> **Available data**:
:::::

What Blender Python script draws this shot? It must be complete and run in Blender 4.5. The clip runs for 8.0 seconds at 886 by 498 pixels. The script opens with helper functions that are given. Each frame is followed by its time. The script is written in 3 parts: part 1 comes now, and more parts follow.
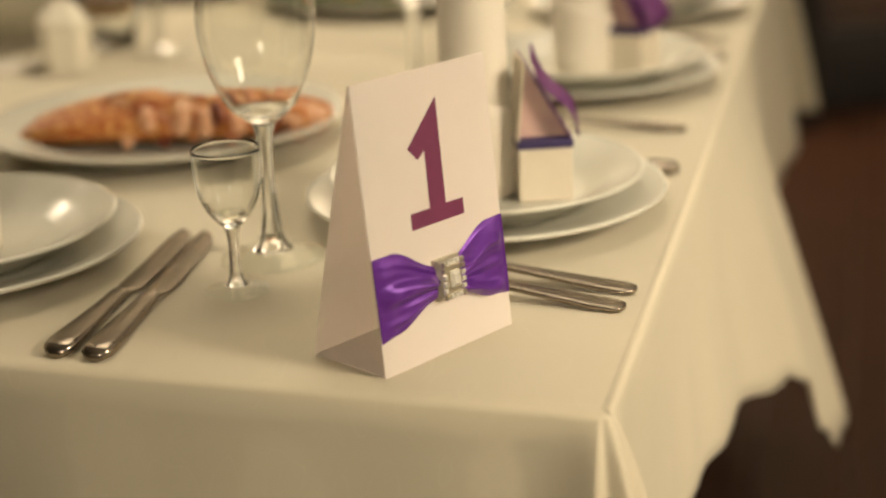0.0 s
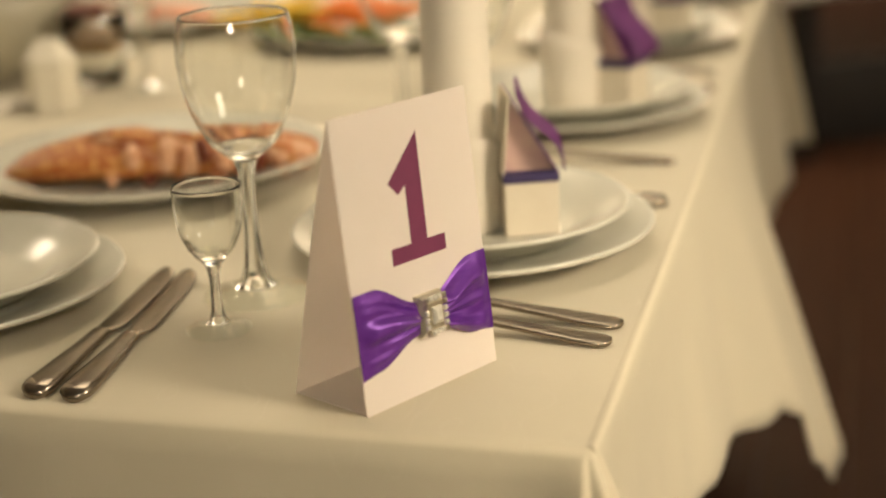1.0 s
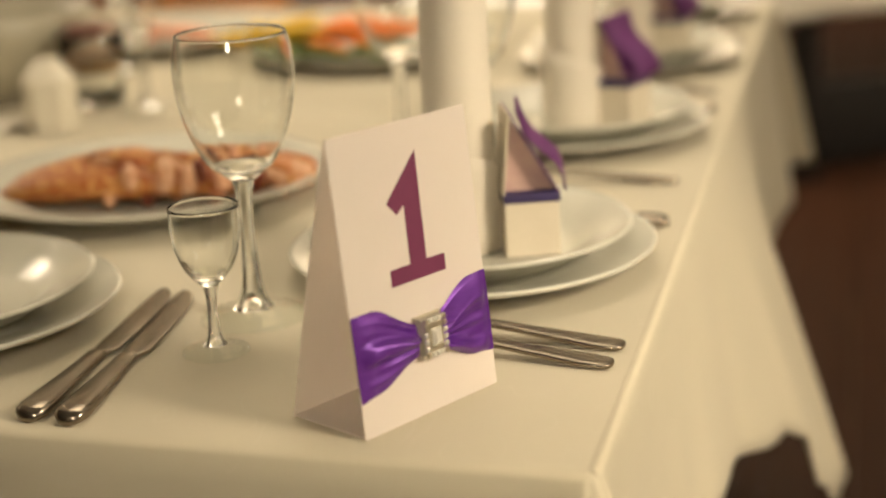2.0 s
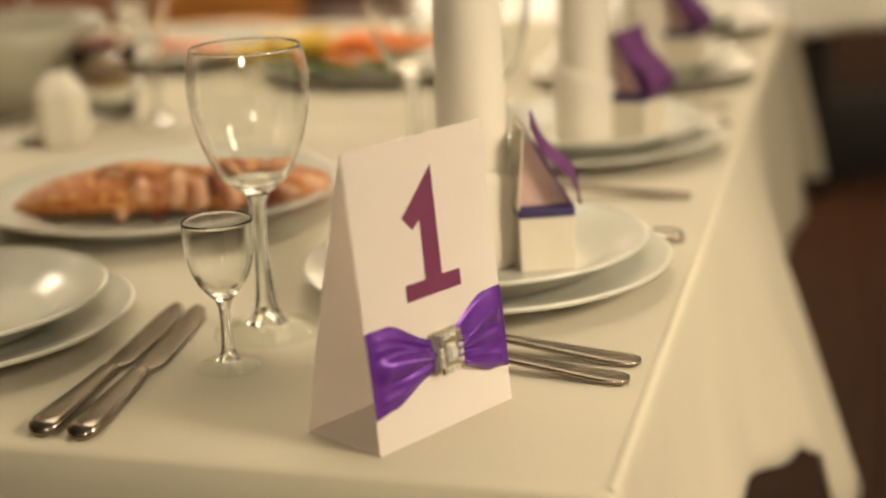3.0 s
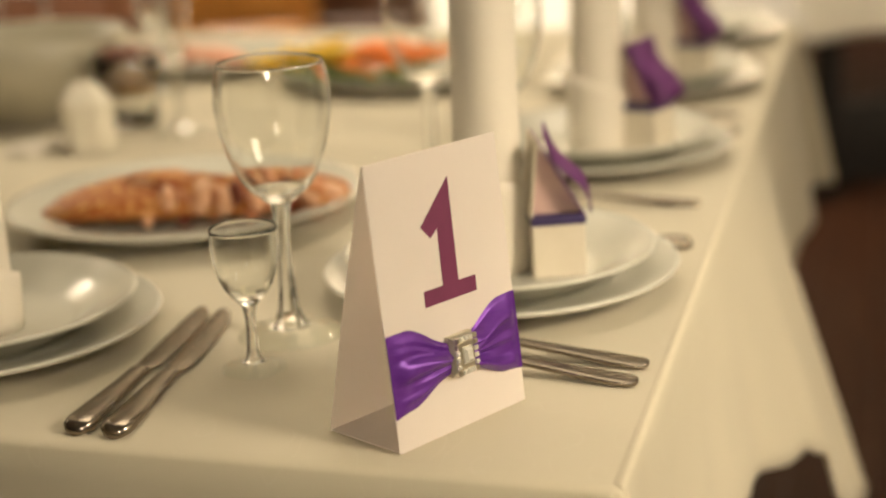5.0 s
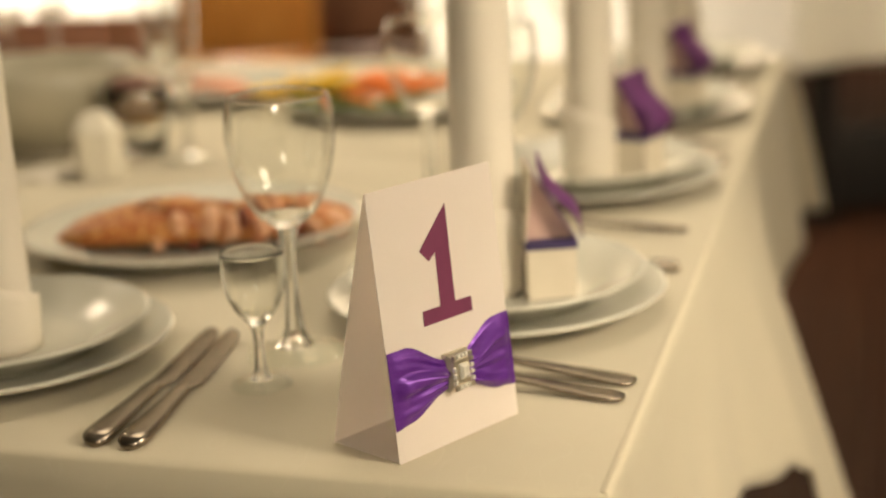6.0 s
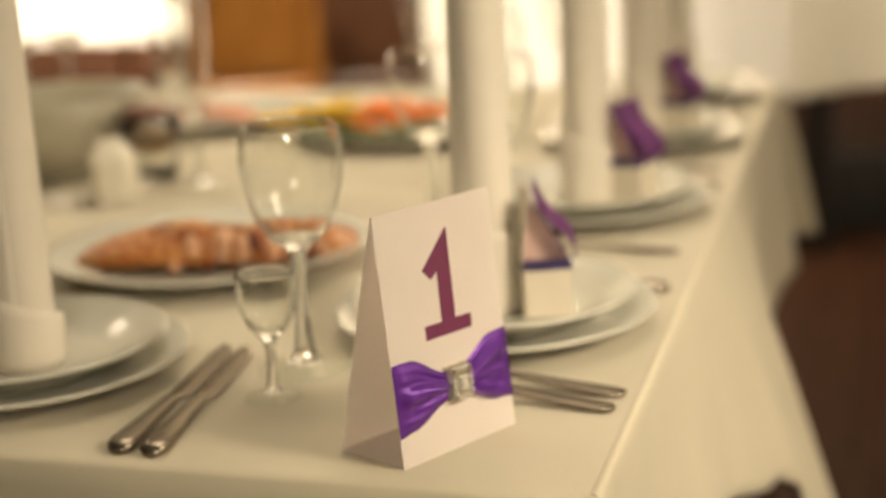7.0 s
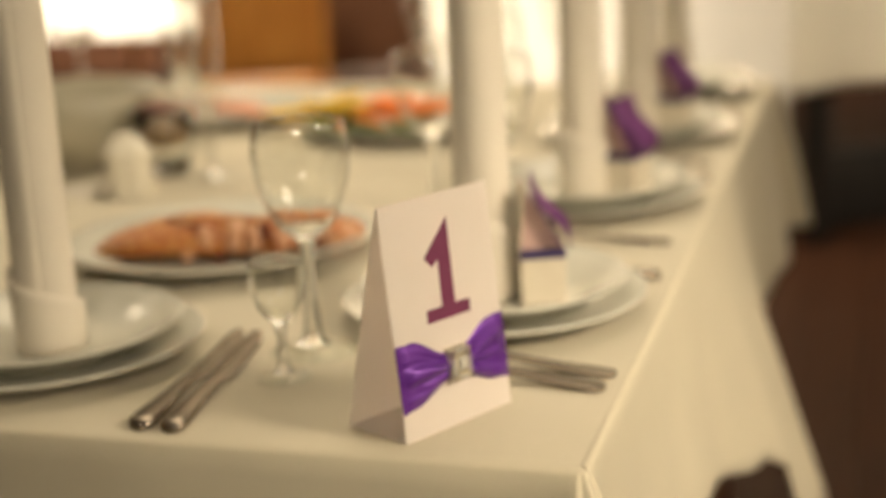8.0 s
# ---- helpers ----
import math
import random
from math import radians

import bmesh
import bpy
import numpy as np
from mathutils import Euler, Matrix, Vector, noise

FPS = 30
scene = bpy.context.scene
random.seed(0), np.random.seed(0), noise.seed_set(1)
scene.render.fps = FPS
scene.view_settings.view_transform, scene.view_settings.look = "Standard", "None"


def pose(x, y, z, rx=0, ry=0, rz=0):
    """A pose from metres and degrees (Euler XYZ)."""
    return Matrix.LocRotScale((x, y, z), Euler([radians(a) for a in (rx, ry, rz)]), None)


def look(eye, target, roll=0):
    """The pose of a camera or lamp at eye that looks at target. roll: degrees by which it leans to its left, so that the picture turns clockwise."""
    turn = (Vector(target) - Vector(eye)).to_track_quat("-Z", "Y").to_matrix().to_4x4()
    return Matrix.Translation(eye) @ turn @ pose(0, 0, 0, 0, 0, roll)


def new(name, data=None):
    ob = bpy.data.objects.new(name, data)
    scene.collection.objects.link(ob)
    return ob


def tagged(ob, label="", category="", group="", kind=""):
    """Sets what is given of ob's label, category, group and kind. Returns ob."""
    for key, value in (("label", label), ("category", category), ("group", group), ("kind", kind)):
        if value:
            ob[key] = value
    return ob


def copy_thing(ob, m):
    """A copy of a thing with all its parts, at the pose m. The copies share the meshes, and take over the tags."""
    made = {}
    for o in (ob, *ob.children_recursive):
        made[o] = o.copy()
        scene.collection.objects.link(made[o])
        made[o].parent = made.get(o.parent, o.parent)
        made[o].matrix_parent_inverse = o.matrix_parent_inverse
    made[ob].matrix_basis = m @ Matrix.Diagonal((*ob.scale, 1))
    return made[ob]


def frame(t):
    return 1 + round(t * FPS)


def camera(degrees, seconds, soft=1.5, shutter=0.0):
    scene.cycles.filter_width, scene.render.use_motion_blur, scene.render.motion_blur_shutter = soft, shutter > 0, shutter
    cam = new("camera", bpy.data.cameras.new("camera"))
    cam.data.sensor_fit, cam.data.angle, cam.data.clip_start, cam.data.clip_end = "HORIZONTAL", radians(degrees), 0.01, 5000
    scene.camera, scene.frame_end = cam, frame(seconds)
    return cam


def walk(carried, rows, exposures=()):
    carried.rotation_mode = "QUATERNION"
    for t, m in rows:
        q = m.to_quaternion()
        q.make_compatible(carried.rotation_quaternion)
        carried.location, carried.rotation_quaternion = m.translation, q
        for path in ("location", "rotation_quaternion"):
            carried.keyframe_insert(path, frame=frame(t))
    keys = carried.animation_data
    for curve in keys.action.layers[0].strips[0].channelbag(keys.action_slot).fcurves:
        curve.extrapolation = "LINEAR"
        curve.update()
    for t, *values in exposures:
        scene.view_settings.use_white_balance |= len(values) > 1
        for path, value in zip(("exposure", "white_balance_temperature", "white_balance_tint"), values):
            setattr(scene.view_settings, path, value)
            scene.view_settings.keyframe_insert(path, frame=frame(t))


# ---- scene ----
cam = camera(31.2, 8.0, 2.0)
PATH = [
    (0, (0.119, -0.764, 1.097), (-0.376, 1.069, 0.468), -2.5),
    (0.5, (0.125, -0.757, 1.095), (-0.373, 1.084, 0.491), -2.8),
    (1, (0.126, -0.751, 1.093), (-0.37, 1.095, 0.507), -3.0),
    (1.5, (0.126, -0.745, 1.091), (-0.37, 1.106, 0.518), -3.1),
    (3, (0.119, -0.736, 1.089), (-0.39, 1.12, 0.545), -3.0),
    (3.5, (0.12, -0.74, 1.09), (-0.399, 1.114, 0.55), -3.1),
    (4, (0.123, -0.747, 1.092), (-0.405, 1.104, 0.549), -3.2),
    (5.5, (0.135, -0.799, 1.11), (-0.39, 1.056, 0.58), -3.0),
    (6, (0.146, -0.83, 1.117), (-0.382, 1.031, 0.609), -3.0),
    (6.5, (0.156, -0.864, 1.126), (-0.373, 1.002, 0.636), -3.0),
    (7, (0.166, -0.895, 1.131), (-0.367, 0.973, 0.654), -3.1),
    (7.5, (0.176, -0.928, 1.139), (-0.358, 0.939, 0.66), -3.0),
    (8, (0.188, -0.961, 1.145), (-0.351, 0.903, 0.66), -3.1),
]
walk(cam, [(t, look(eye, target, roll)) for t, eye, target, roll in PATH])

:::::

> **Task instructions**:
Report every line in the data above in which the word "exposures" appears.

> **Answer in full**:
def walk(carried, rows, exposures=()):
    for t, *values in exposures:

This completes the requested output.